> _Information given_:

○ ○ ○

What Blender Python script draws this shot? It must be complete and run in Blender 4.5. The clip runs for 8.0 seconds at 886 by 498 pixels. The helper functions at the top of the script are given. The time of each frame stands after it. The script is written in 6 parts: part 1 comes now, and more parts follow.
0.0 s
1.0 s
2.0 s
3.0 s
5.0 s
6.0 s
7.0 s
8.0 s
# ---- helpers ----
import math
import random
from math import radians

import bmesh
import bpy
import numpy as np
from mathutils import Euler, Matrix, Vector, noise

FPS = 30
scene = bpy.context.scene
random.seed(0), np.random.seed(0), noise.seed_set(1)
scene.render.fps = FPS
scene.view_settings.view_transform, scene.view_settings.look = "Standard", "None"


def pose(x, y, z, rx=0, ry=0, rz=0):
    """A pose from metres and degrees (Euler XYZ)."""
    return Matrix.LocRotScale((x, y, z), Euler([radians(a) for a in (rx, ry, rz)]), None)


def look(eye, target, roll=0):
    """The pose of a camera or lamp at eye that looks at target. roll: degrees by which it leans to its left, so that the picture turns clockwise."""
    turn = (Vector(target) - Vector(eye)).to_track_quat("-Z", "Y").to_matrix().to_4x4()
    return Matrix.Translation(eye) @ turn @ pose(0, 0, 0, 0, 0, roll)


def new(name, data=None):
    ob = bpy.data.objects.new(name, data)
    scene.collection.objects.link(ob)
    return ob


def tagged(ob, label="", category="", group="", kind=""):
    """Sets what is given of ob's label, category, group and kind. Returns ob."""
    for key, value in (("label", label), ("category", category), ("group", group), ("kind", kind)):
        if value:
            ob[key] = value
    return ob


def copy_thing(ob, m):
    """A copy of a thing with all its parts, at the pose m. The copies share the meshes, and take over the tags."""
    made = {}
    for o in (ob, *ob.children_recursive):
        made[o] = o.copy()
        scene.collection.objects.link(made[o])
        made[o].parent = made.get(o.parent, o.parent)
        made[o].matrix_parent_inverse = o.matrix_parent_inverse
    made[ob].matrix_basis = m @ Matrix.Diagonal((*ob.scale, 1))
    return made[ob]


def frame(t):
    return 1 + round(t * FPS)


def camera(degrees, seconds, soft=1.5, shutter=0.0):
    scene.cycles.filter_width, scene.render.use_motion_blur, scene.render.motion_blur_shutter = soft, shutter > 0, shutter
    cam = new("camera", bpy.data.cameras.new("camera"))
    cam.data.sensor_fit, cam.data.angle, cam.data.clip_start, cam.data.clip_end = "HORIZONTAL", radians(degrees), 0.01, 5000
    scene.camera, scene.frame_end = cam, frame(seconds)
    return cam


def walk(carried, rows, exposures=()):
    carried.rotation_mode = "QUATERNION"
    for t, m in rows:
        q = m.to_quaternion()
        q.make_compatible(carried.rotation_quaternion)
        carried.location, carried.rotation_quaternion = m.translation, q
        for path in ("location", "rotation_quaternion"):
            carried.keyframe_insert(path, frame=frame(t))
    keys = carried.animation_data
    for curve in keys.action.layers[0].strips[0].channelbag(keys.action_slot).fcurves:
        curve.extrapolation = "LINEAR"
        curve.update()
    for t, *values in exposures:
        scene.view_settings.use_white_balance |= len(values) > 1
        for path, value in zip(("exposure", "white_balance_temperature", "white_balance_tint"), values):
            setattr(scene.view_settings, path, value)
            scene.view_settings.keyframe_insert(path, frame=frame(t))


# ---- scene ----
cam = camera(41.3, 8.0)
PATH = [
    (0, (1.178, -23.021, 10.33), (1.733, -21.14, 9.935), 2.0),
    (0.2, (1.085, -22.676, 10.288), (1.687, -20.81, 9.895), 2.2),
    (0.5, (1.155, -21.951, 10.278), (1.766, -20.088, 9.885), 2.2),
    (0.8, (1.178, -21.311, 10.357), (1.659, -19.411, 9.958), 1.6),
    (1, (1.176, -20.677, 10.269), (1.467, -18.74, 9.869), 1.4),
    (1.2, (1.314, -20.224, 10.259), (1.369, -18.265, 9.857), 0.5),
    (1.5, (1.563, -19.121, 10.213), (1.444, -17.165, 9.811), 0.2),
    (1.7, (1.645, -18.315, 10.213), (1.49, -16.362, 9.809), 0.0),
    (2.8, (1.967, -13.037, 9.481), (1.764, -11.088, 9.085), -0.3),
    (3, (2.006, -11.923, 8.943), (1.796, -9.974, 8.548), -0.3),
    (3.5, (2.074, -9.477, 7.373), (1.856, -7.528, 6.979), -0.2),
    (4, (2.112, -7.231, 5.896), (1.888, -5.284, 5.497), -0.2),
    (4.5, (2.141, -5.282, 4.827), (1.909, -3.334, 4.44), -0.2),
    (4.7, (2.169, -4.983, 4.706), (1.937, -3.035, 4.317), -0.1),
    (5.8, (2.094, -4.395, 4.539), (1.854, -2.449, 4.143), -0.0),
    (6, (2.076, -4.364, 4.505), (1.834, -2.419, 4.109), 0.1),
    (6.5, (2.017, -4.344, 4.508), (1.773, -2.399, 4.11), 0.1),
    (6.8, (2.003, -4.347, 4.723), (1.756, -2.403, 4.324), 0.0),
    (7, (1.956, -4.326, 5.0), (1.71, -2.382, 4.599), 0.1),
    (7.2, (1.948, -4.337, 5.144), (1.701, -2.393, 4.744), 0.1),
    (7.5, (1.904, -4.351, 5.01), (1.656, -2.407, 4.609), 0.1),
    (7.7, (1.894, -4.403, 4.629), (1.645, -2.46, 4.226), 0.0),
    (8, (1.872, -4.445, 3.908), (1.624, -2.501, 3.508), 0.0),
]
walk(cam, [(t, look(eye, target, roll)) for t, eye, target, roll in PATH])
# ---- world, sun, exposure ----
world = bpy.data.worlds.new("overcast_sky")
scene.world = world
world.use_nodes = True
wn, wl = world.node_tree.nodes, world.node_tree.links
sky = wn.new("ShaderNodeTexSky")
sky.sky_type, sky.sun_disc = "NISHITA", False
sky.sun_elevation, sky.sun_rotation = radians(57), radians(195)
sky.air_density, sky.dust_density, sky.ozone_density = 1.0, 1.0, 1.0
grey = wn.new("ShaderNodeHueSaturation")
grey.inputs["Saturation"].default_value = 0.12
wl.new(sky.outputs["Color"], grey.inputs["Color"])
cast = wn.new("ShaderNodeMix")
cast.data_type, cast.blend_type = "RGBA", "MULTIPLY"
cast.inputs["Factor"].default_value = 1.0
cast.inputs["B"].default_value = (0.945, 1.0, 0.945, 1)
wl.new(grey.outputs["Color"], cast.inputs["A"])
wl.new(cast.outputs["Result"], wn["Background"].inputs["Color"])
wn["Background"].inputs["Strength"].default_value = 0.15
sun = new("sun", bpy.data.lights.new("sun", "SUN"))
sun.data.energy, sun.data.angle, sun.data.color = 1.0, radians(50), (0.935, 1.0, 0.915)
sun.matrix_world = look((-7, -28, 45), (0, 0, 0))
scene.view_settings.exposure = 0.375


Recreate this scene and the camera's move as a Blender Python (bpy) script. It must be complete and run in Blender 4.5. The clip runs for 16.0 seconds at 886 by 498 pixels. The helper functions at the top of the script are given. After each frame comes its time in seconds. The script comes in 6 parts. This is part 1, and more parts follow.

○ ○ ○

> _What is expected_:
Gather from the entries above all lines that include the string "angle".

> _Output for this task_:
    cam.data.sensor_fit, cam.data.angle, cam.data.clip_start, cam.data.clip_end = "HORIZONTAL", radians(degrees), 0.01, 5000
sun.data.energy, sun.data.angle, sun.data.color = 1.0, radians(50), (0.935, 1.0, 0.915)